[Begin Records to use]

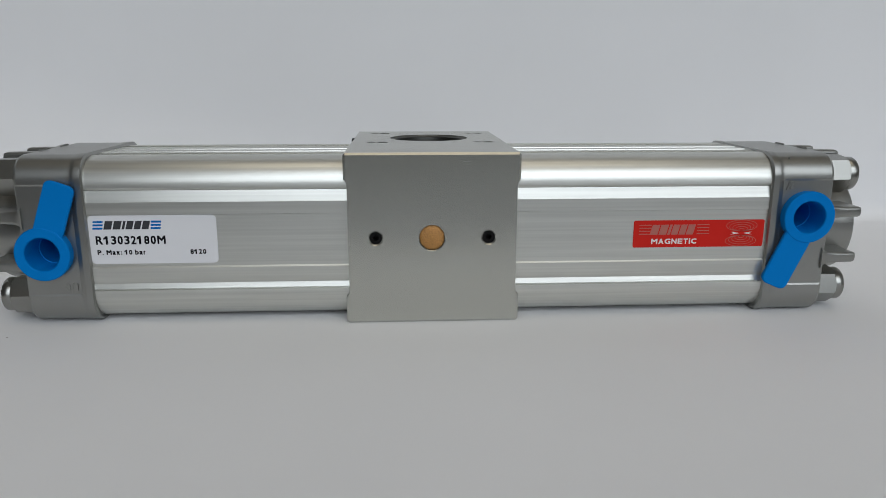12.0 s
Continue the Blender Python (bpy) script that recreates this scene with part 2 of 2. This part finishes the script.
TUBE = tube_outline()
for x0, x1 in ((-98.6, -24.0), (24.0, 99.6)):
    part("cylinder_tube", prism(TUBE, x0, x1), M_TUBE, actuator, "ribbed extruded aluminium cylinder tube", smooth=28)


def centre_block():
    c, w = 0.65, 25.0
    side = [(w - c, 0), (w, c), (w, 8.0), (w - 0.95, 9.0), (w - 0.95, 41.0), (w, 42.0), (w, BLOCK_H - c), (w - c, BLOCK_H)]
    full = side + [(-a, b) for a, b in reversed(side)]
    inner = [(math.copysign(min(abs(a), w - c), a), c + b * (BLOCK_H - 2 * c) / BLOCK_H) for a, b in full]
    bm = loft([(0.0, inner), (c, full), (BLOCK_D - c, full), (BLOCK_D, inner)], "y")
    cut = [prism(circle(13.2, 64, 0.7, 48.6), 8, 60, "z")]
    cut += [prism(circle(q, 24, x, y), BLOCK_H - 14, 60, "z") for x, q in ((-18.3, 1.45), (-14.7, 1.9), (15.8, 1.45), (19.3, 1.9)) for y in (31.9, 67.2)]
    cut += [prism(circle(1.85, 32, x, 25.2), -5, 9, "y") for x in (-16.25, 16.05)]
    cut += [loft([(-0.2, circle(2.4, 32, x, 25.2)), (0.45, circle(1.8, 32, x, 25.2))], "y") for x in (-16.25, 16.05)]
    cut += [prism(circle(3.65, 40, -0.2, 25.2), -5, 6, "y"), loft([(-0.1, circle(4.0, 40, -0.2, 25.2)), (0.25, circle(3.62, 40, -0.2, 25.2))], "y")]
    return carve(bm, cut)


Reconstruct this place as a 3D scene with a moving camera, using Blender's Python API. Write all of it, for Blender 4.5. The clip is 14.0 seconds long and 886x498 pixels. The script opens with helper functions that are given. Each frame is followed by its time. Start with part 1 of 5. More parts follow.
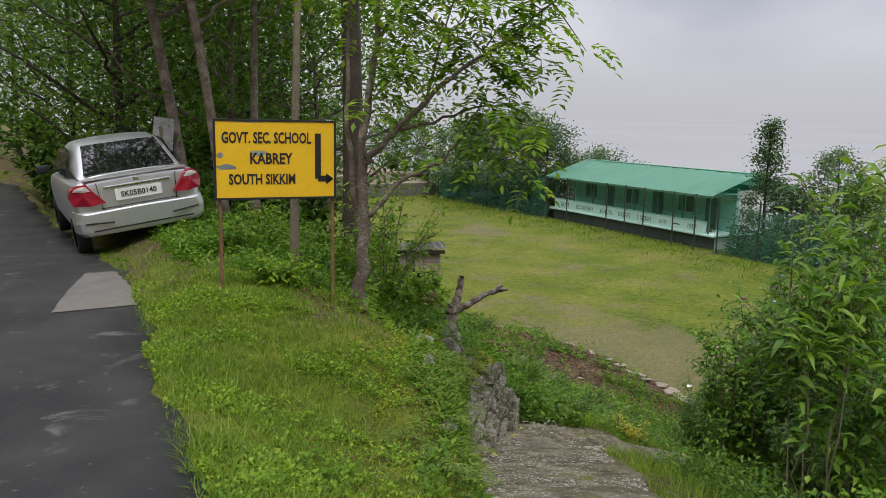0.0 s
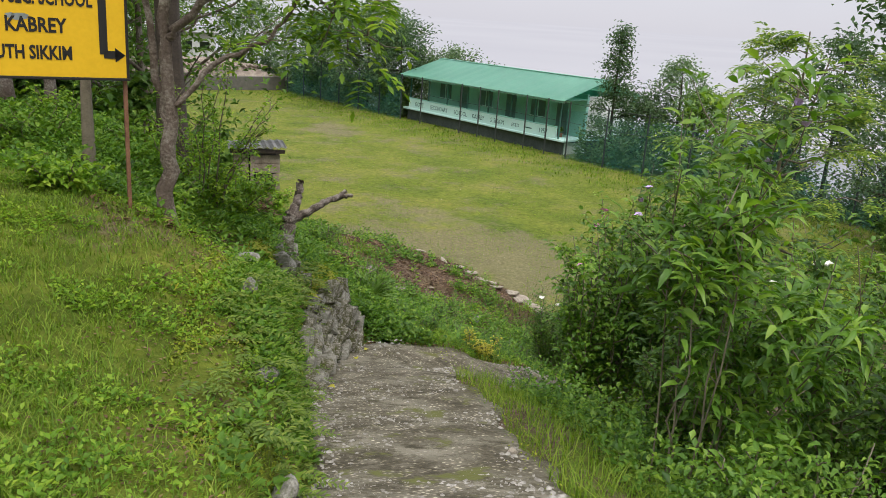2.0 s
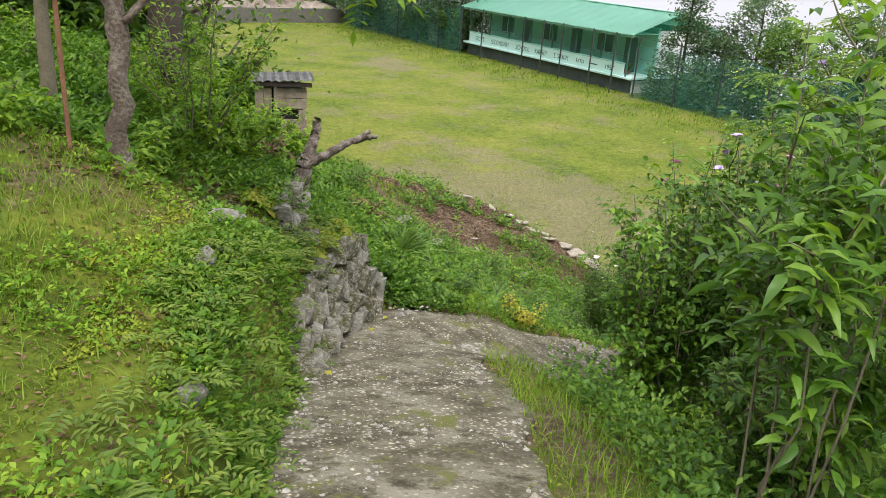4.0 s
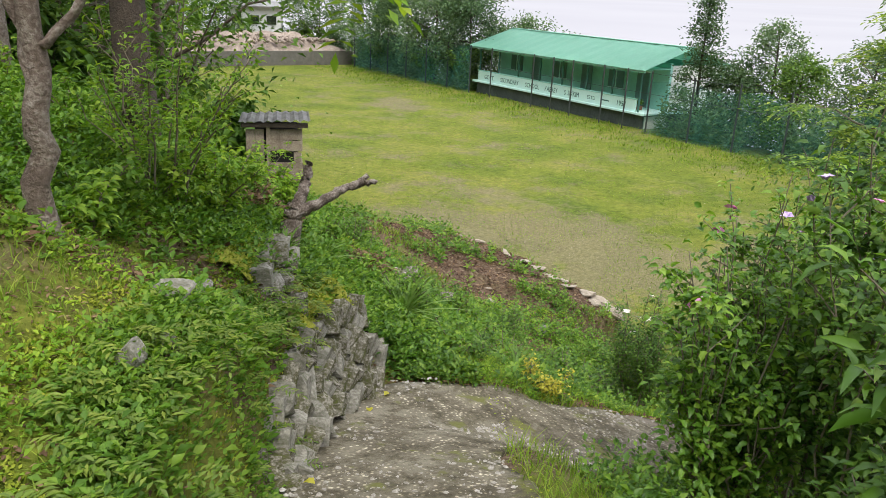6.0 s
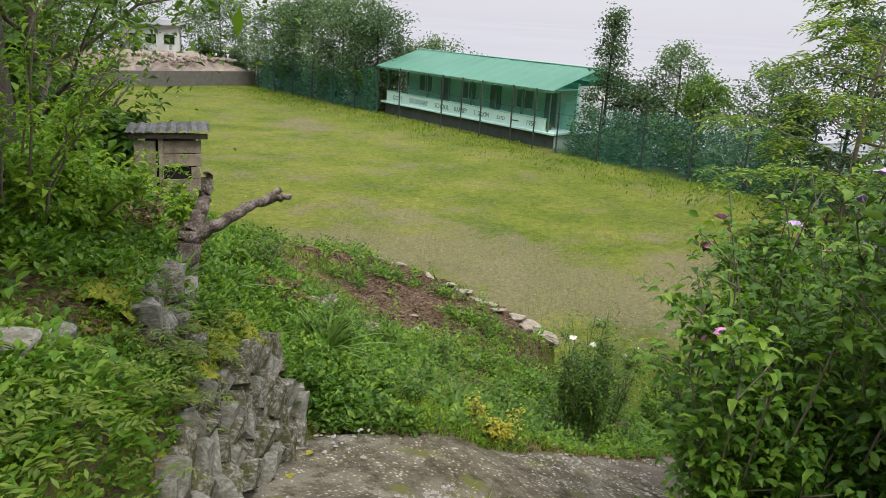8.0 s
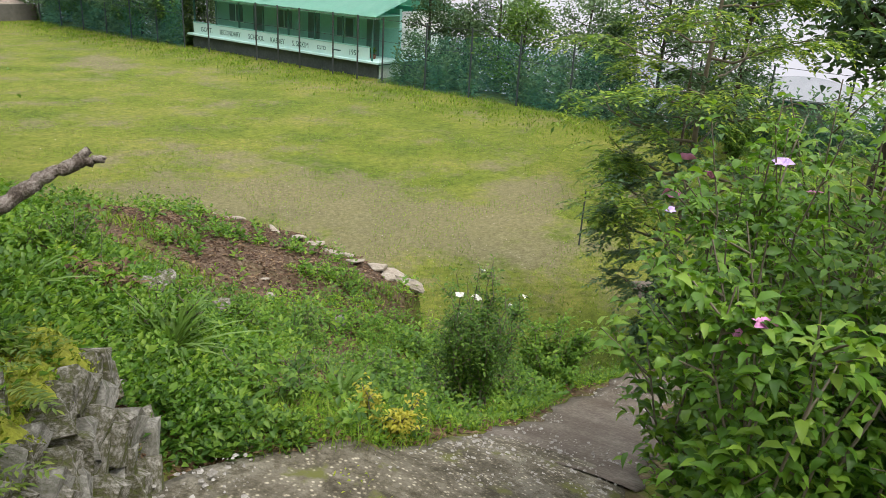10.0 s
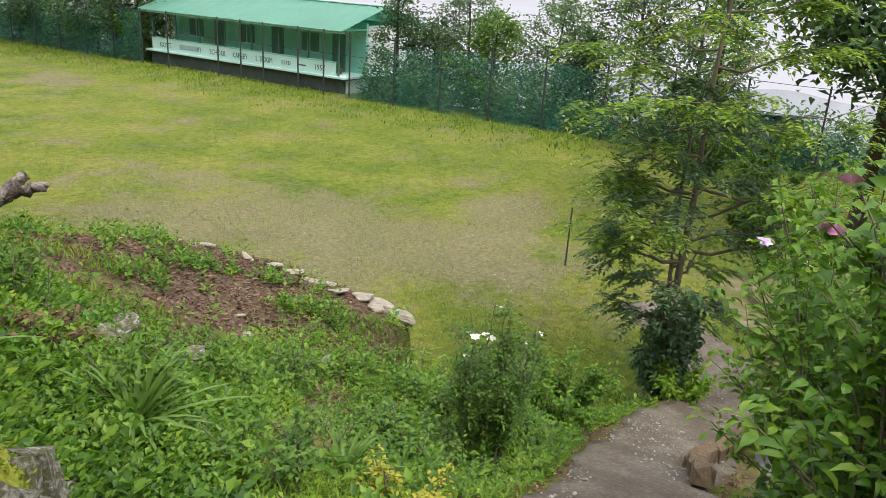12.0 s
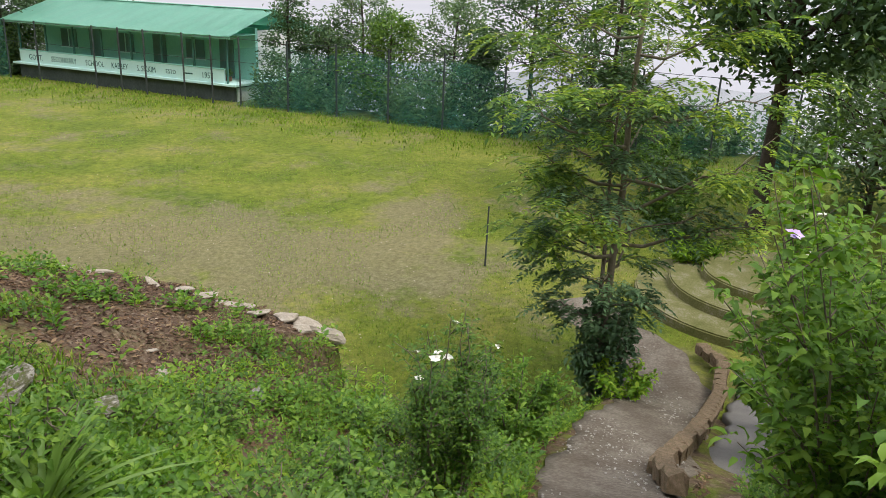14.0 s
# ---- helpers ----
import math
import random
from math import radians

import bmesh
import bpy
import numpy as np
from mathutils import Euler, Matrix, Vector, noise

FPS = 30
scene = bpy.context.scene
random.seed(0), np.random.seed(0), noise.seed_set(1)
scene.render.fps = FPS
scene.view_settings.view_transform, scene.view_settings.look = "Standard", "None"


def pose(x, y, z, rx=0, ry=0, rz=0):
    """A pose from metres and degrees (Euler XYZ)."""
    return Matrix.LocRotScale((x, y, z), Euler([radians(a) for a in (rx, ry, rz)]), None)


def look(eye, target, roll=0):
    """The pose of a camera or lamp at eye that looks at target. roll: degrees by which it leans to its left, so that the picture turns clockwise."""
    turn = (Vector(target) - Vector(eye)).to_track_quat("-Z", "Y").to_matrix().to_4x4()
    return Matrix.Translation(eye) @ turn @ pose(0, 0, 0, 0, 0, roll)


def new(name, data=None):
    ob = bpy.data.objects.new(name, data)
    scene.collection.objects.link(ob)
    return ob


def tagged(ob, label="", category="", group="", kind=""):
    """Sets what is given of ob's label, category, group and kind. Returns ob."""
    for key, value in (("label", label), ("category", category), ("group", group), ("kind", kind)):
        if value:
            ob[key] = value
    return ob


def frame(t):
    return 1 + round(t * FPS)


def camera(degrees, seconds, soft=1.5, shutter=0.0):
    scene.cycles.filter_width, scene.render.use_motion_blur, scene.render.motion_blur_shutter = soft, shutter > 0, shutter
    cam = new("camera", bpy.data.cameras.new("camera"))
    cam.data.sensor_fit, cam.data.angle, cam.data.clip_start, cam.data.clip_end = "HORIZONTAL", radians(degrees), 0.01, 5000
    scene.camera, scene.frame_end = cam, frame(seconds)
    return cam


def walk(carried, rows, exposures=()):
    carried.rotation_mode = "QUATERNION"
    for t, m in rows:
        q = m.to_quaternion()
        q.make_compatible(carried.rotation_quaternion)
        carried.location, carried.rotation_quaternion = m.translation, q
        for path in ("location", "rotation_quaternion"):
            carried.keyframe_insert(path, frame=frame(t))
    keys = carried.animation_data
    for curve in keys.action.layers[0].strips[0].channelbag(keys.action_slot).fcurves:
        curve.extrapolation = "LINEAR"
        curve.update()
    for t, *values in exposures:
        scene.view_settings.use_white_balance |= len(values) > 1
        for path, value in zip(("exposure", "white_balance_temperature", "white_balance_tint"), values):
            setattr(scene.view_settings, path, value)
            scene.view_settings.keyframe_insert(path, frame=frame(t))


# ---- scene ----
cam = camera(59.2, 14.0, 0.85)
METRES, EYE, TILT, LEAN, TURN = 8.0, 1.5, 0.0, 0.0, -28.8
ROWS = [
    (0.0, 0.0, 0.0, 0.0, 0.16, -9.65, -0.92),
    (0.5, 0.0026, 0.0357, -0.0041, -2.71, -13.66, -1.57),
    (1.0, 0.0069, 0.0673, -0.0084, -6.91, -16.38, -2.42),
    (1.5, 0.0103, 0.1035, -0.013, -10.37, -17.66, -2.96),
    (2.0, 0.0242, 0.1353, -0.0206, -10.16, -16.5, -3.92),
    (2.5, 0.0445, 0.1735, -0.0322, -9.6, -17.16, -3.97),
    (3.0, 0.0606, 0.2145, -0.0409, -8.53, -20.31, -4.45),
    (5.5, 0.1069, 0.405, -0.0652, -2.69, -21.14, -3.23),
    (6.0, 0.1044, 0.4323, -0.0751, -4.99, -18.53, -2.71),
    (6.5, 0.0983, 0.4594, -0.0791, -6.68, -18.42, -2.32),
    (7.0, 0.1012, 0.4889, -0.0817, -7.67, -18.61, -3.45),
    (7.5, 0.1021, 0.52, -0.0965, -8.88, -17.88, -3.73),
    (8.0, 0.0979, 0.5614, -0.117, -11.74, -16.49, -3.5),
    (8.5, 0.0975, 0.604, -0.1262, -14.77, -17.65, -4.13),
    (9.0, 0.0952, 0.642, -0.1315, -19.49, -18.5, -3.59),
    (11.5, 0.1043, 0.8237, -0.1607, -27.46, -21.84, -4.0),
    (12.0, 0.1064, 0.854, -0.1705, -27.89, -19.36, -3.31),
    (12.5, 0.1018, 0.8871, -0.1772, -29.51, -17.56, -1.32),
    (13.0, 0.1038, 0.9104, -0.1795, -31.49, -18.14, -1.95),
    (13.5, 0.111, 0.9325, -0.1826, -33.13, -18.81, -2.62),
    (14.0, 0.1116, 0.9533, -0.1952, -36.03, -18.73, -2.21),
]
EXPOSURES = [(0.0, -0.34), (1.0, -0.17), (1.5, -0.05), (2.0, 0.02), (2.5, -0.16), (3.0, 0.08), (5.3, 0.5), (6.2, 0.3), (7.5, 0.2), (8.0, 0.1), (8.5, 0.0), (9.0, 0.17), (11.4, 0.34), (12.0, 0.32), (12.5, 0.1), (13.3, 0.1), (14.0, 0.18)]
walk(cam, [(t, pose(0, 0, EYE, TILT, LEAN, TURN) @ pose(METRES * x, METRES * y, METRES * z, 90 + pitch, roll, yaw)) for t, x, y, z, yaw, pitch, roll in ROWS], EXPOSURES)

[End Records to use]

What you are asked to do
Each record should be quoted exactly, with the images omitted.

The response
12.0 s
Continue the Blender Python (bpy) script that recreates this scene with part 2 of 2. This part finishes the script.
TUBE = tube_outline()
for x0, x1 in ((-98.6, -24.0), (24.0, 99.6)):
    part("cylinder_tube", prism(TUBE, x0, x1), M_TUBE, actuator, "ribbed extruded aluminium cylinder tube", smooth=28)


def centre_block():
    c, w = 0.65, 25.0
    side = [(w - c, 0), (w, c), (w, 8.0), (w - 0.95, 9.0), (w - 0.95, 41.0), (w, 42.0), (w, BLOCK_H - c), (w - c, BLOCK_H)]
    full = side + [(-a, b) for a, b in reversed(side)]
    inner = [(math.copysign(min(abs(a), w - c), a), c + b * (BLOCK_H - 2 * c) / BLOCK_H) for a, b in full]
    bm = loft([(0.0, inner), (c, full), (BLOCK_D - c, full), (BLOCK_D, inner)], "y")
    cut = [prism(circle(13.2, 64, 0.7, 48.6), 8, 60, "z")]
    cut += [prism(circle(q, 24, x, y), BLOCK_H - 14, 60, "z") for x, q in ((-18.3, 1.45), (-14.7, 1.9), (15.8, 1.45), (19.3, 1.9)) for y in (31.9, 67.2)]
    cut += [prism(circle(1.85, 32, x, 25.2), -5, 9, "y") for x in (-16.25, 16.05)]
    cut += [loft([(-0.2, circle(2.4, 32, x, 25.2)), (0.45, circle(1.8, 32, x, 25.2))], "y") for x in (-16.25, 16.05)]
    cut += [prism(circle(3.65, 40, -0.2, 25.2), -5, 6, "y"), loft([(-0.1, circle(4.0, 40, -0.2, 25.2)), (0.25, circle(3.62, 40, -0.2, 25.2))], "y")]
    return carve(bm, cut)


Reconstruct this place as a 3D scene with a moving camera, using Blender's Python API. Write all of it, for Blender 4.5. The clip is 14.0 seconds long and 886x498 pixels. The script opens with helper functions that are given. Each frame is followed by its time. Start with part 1 of 5. More parts follow.
0.0 s
2.0 s
4.0 s
6.0 s
8.0 s
10.0 s
12.0 s
14.0 s
# ---- helpers ----
import math
import random
from math import radians

import bmesh
import bpy
import numpy as np
from mathutils import Euler, Matrix, Vector, noise

FPS = 30
scene = bpy.context.scene
random.seed(0), np.random.seed(0), noise.seed_set(1)
scene.render.fps = FPS
scene.view_settings.view_transform, scene.view_settings.look = "Standard", "None"


def pose(x, y, z, rx=0, ry=0, rz=0):
    """A pose from metres and degrees (Euler XYZ)."""
    return Matrix.LocRotScale((x, y, z), Euler([radians(a) for a in (rx, ry, rz)]), None)


def look(eye, target, roll=0):
    """The pose of a camera or lamp at eye that looks at target. roll: degrees by which it leans to its left, so that the picture turns clockwise."""
    turn = (Vector(target) - Vector(eye)).to_track_quat("-Z", "Y").to_matrix().to_4x4()
    return Matrix.Translation(eye) @ turn @ pose(0, 0, 0, 0, 0, roll)


def new(name, data=None):
    ob = bpy.data.objects.new(name, data)
    scene.collection.objects.link(ob)
    return ob


def tagged(ob, label="", category="", group="", kind=""):
    """Sets what is given of ob's label, category, group and kind. Returns ob."""
    for key, value in (("label", label), ("category", category), ("group", group), ("kind", kind)):
        if value:
            ob[key] = value
    return ob


def frame(t):
    return 1 + round(t * FPS)


def camera(degrees, seconds, soft=1.5, shutter=0.0):
    scene.cycles.filter_width, scene.render.use_motion_blur, scene.render.motion_blur_shutter = soft, shutter > 0, shutter
    cam = new("camera", bpy.data.cameras.new("camera"))
    cam.data.sensor_fit, cam.data.angle, cam.data.clip_start, cam.data.clip_end = "HORIZONTAL", radians(degrees), 0.01, 5000
    scene.camera, scene.frame_end = cam, frame(seconds)
    return cam


def walk(carried, rows, exposures=()):
    carried.rotation_mode = "QUATERNION"
    for t, m in rows:
        q = m.to_quaternion()
        q.make_compatible(carried.rotation_quaternion)
        carried.location, carried.rotation_quaternion = m.translation, q
        for path in ("location", "rotation_quaternion"):
            carried.keyframe_insert(path, frame=frame(t))
    keys = carried.animation_data
    for curve in keys.action.layers[0].strips[0].channelbag(keys.action_slot).fcurves:
        curve.extrapolation = "LINEAR"
        curve.update()
    for t, *values in exposures:
        scene.view_settings.use_white_balance |= len(values) > 1
        for path, value in zip(("exposure", "white_balance_temperature", "white_balance_tint"), values):
            setattr(scene.view_settings, path, value)
            scene.view_settings.keyframe_insert(path, frame=frame(t))


# ---- scene ----
cam = camera(59.2, 14.0, 0.85)
METRES, EYE, TILT, LEAN, TURN = 8.0, 1.5, 0.0, 0.0, -28.8
ROWS = [
    (0.0, 0.0, 0.0, 0.0, 0.16, -9.65, -0.92),
    (0.5, 0.0026, 0.0357, -0.0041, -2.71, -13.66, -1.57),
    (1.0, 0.0069, 0.0673, -0.0084, -6.91, -16.38, -2.42),
    (1.5, 0.0103, 0.1035, -0.013, -10.37, -17.66, -2.96),
    (2.0, 0.0242, 0.1353, -0.0206, -10.16, -16.5, -3.92),
    (2.5, 0.0445, 0.1735, -0.0322, -9.6, -17.16, -3.97),
    (3.0, 0.0606, 0.2145, -0.0409, -8.53, -20.31, -4.45),
    (5.5, 0.1069, 0.405, -0.0652, -2.69, -21.14, -3.23),
    (6.0, 0.1044, 0.4323, -0.0751, -4.99, -18.53, -2.71),
    (6.5, 0.0983, 0.4594, -0.0791, -6.68, -18.42, -2.32),
    (7.0, 0.1012, 0.4889, -0.0817, -7.67, -18.61, -3.45),
    (7.5, 0.1021, 0.52, -0.0965, -8.88, -17.88, -3.73),
    (8.0, 0.0979, 0.5614, -0.117, -11.74, -16.49, -3.5),
    (8.5, 0.0975, 0.604, -0.1262, -14.77, -17.65, -4.13),
    (9.0, 0.0952, 0.642, -0.1315, -19.49, -18.5, -3.59),
    (11.5, 0.1043, 0.8237, -0.1607, -27.46, -21.84, -4.0),
    (12.0, 0.1064, 0.854, -0.1705, -27.89, -19.36, -3.31),
    (12.5, 0.1018, 0.8871, -0.1772, -29.51, -17.56, -1.32),
    (13.0, 0.1038, 0.9104, -0.1795, -31.49, -18.14, -1.95),
    (13.5, 0.111, 0.9325, -0.1826, -33.13, -18.81, -2.62),
    (14.0, 0.1116, 0.9533, -0.1952, -36.03, -18.73, -2.21),
]
EXPOSURES = [(0.0, -0.34), (1.0, -0.17), (1.5, -0.05), (2.0, 0.02), (2.5, -0.16), (3.0, 0.08), (5.3, 0.5), (6.2, 0.3), (7.5, 0.2), (8.0, 0.1), (8.5, 0.0), (9.0, 0.17), (11.4, 0.34), (12.0, 0.32), (12.5, 0.1), (13.3, 0.1), (14.0, 0.18)]
walk(cam, [(t, pose(0, 0, EYE, TILT, LEAN, TURN) @ pose(METRES * x, METRES * y, METRES * z, 90 + pitch, roll, yaw)) for t, x, y, z, yaw, pitch, roll in ROWS], EXPOSURES)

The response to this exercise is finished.